Data provided:
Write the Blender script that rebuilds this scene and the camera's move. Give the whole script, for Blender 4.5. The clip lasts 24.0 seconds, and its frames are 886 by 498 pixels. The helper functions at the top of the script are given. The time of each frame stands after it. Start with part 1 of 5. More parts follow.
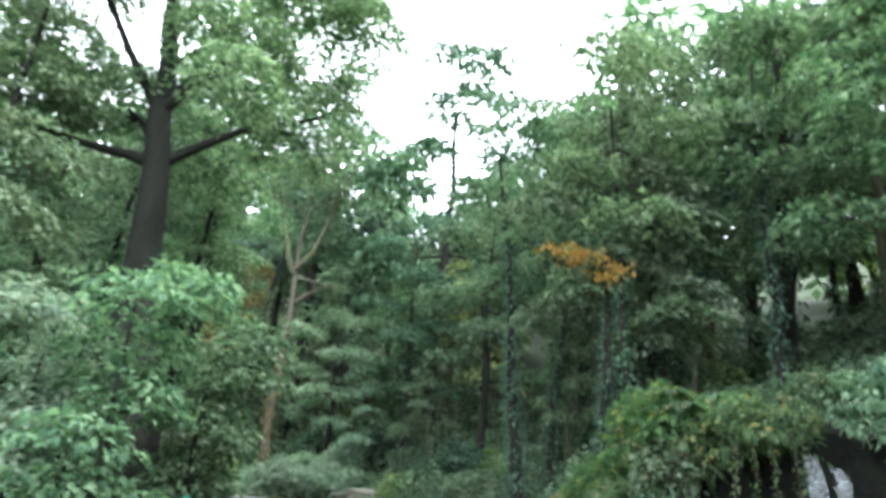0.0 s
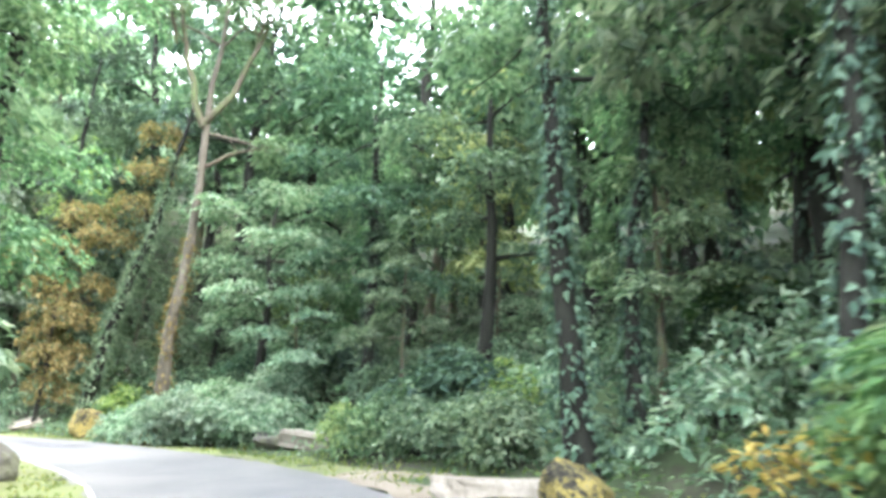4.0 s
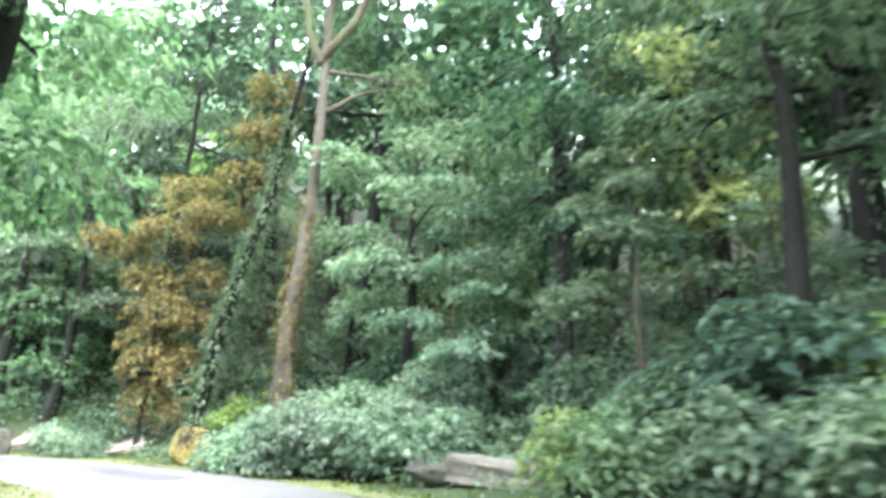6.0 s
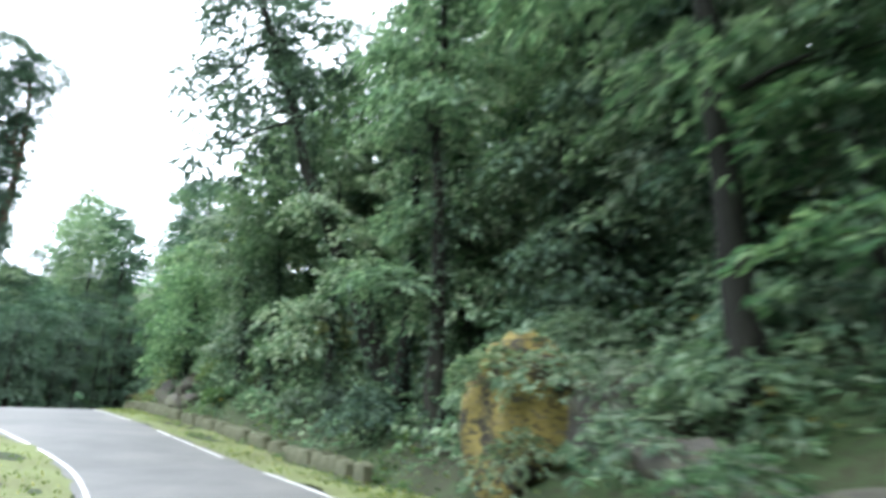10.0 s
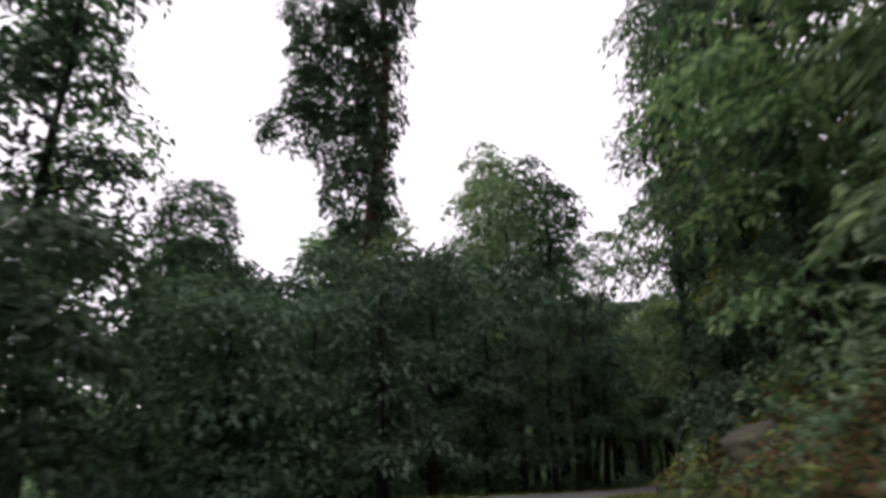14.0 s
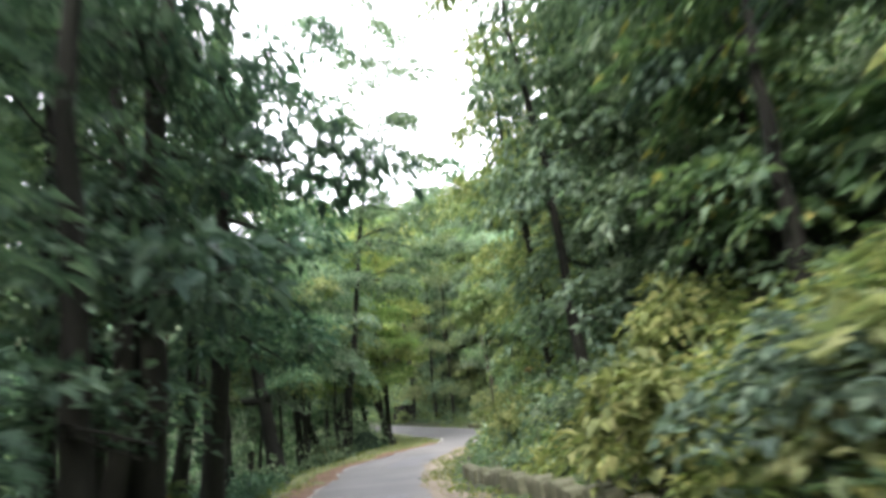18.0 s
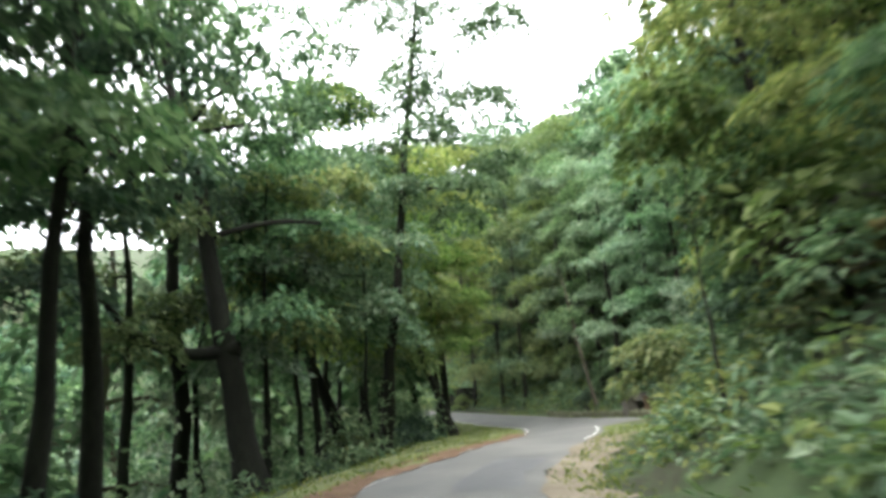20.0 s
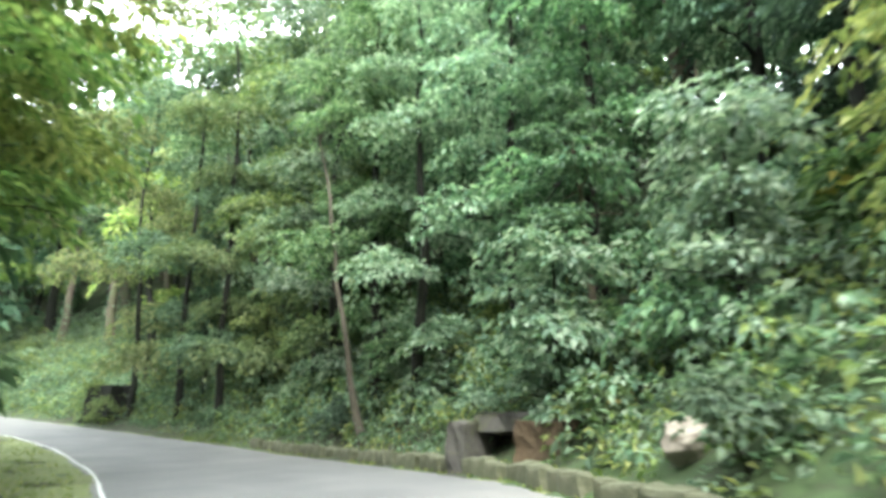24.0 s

Work instructions: Reproduce the whole listing exactly, but not the images in it.

Completed task:
Write the Blender script that rebuilds this scene and the camera's move. Give the whole script, for Blender 4.5. The clip lasts 24.0 seconds, and its frames are 886 by 498 pixels. The helper functions at the top of the script are given. The time of each frame stands after it. Start with part 1 of 5. More parts follow.
0.0 s
4.0 s
6.0 s
10.0 s
14.0 s
18.0 s
20.0 s
24.0 s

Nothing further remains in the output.